Monday, March 22, 2004

IMU CLINICAL SCHOOL VISIT

Went to Seremban last Saturday for the IMU Clinical School visit. Whoa, the campus really is situated in a ulu place man! It's rite, right in the middle of a kampung! But man, I really love the open air design of the building! It's really small compared to its Bukit Jalil partner, espeacially the library, which is really disappointing... But somehow, I kinda like it after we have our tour around the place by a very helpful senior, Ng Kheng. Maybe it's the greenery surrounding the whole campus and within in... I really dislike the white cement surroundings in the Bukit Jalil campus. Yeah, it's warm there, but at least the air is natural, not pumped in by some air-cond.

Nevertheless, after a nice long chat with another senior, Joshua, about life in the partner campus, I can't help but feel... attracted to that kind of life. It's probably dull to many ppl, but I find it very... fulfilling. Perhaps medicine truly is my calling after all! Unlike many of my peers, I'm not disillusioned about the hardship I will face for the coming years. I've talked to many ppl, doctors and senior medical students, and I have quite a realistic view of the costs of being a doctor (lack of sleep, stress, harsh treatment from senior doctors, uncooperative patients, on-call duties late at night, and tons of studies). Yet this is the life I have chosen to attain, for I do have this unexplained passion to help the people. Helping others has always been one of my basis for joy, and I know that I'll find contentment and satisfaction in my job...
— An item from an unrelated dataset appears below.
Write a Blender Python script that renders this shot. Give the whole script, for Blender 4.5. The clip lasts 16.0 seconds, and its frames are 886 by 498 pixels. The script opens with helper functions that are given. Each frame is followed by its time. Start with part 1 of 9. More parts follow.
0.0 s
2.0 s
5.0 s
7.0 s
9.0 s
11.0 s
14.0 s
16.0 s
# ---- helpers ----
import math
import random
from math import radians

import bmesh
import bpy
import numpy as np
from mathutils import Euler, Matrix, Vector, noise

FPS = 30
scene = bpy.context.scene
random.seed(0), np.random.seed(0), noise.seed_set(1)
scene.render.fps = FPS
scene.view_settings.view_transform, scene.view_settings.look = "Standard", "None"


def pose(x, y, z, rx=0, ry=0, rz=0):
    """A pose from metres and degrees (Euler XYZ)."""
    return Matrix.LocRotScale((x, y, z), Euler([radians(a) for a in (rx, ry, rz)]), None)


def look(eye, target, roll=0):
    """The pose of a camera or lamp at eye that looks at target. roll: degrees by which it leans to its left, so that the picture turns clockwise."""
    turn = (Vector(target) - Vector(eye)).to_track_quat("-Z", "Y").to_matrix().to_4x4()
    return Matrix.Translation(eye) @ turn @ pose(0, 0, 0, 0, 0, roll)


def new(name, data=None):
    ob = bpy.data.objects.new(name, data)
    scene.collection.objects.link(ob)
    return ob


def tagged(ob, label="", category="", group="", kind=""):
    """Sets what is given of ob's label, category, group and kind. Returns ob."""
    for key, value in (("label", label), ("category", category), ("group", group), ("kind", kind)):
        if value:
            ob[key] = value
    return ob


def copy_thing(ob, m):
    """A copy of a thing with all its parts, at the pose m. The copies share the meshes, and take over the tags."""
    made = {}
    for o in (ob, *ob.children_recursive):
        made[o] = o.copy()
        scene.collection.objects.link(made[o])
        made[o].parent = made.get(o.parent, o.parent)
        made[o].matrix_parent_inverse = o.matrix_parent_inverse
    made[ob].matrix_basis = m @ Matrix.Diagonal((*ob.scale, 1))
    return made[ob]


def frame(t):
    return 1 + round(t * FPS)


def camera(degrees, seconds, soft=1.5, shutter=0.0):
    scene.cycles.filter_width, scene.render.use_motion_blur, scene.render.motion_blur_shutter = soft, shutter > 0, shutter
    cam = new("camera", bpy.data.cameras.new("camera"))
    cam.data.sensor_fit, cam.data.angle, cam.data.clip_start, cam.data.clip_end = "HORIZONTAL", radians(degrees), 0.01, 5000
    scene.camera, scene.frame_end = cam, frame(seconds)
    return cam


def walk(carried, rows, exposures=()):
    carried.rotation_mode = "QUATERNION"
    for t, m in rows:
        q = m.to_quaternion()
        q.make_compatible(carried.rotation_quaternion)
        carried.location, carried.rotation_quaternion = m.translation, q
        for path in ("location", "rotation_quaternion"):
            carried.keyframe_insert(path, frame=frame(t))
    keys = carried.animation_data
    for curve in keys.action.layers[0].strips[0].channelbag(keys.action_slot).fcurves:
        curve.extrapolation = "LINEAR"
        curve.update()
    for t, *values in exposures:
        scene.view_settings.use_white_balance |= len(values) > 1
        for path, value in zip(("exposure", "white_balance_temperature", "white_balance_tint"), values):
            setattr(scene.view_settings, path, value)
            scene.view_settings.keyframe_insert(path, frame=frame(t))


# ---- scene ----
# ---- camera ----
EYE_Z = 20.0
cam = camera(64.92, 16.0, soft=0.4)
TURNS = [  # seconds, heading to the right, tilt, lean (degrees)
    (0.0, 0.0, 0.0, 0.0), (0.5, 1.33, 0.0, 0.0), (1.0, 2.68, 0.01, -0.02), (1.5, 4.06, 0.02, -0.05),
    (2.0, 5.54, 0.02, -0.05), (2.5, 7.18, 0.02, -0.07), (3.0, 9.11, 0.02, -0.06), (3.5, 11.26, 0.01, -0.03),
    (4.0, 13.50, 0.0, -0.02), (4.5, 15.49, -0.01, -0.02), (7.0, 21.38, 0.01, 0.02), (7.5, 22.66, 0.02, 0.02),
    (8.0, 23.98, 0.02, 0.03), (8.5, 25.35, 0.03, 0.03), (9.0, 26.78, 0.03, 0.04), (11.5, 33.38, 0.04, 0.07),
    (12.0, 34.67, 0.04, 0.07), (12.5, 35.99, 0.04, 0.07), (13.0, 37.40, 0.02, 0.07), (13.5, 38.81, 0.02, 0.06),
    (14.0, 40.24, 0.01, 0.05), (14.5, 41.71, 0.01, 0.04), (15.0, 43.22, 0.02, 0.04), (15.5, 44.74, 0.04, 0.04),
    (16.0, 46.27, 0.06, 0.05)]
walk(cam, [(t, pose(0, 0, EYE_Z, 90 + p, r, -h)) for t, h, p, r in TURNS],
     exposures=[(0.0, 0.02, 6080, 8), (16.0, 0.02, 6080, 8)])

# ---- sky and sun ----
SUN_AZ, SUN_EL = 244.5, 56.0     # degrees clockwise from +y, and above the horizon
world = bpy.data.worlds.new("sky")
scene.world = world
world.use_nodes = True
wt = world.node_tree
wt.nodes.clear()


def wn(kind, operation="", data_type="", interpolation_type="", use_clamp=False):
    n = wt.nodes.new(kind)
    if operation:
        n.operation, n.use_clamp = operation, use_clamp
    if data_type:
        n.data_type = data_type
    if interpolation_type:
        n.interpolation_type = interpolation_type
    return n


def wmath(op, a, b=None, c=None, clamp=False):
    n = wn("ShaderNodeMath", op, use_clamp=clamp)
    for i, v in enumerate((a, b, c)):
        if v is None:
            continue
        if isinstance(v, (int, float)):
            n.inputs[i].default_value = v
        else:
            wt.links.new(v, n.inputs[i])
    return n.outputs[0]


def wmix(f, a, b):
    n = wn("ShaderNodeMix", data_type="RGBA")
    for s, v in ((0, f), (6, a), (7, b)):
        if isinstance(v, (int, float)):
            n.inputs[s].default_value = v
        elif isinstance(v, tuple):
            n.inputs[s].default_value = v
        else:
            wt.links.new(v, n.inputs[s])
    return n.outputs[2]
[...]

...But how long will it lasts? My uncle, now a specialist and a consultant, has admitted that though once he was motivated by the need to help others, money comes 1st to him now... So will I lose this...idealism, this enthusiasm I'm having now, say, in 20, 30 years time? Would I become a "bloodsucking" doctor, as Ng Kheng has mercilessly puts it? Or will I carry this passion to help people to my grave? I certainly do hope so... But will I? Will I?

Then again, I'm still in the very 1st semester of my medical studies, and still have plenty of tests to pass b4 I even become a GP (Ng Kheng ranked the level of a medical student as an unicellular organism, and a GP as an amoeba). So I'll juz focus on my studies now, and try to make it to the Dean's List. Yet I guess I have to frequently question myself why I have chosen medicine as a profession, so that I'll be constantly reminded of why I'm struggling so hard for...

Anyway, we left the campus by 12.30pm... Nv get to visit the hospital though. I kinda feel sad when I left the place, for who knows when will I see it again? And all the helpful and caring seniors that I've met, will we ever meet again? Perhaps we will, when we're working in government hospitals in the future... And I'll be looking forward to that!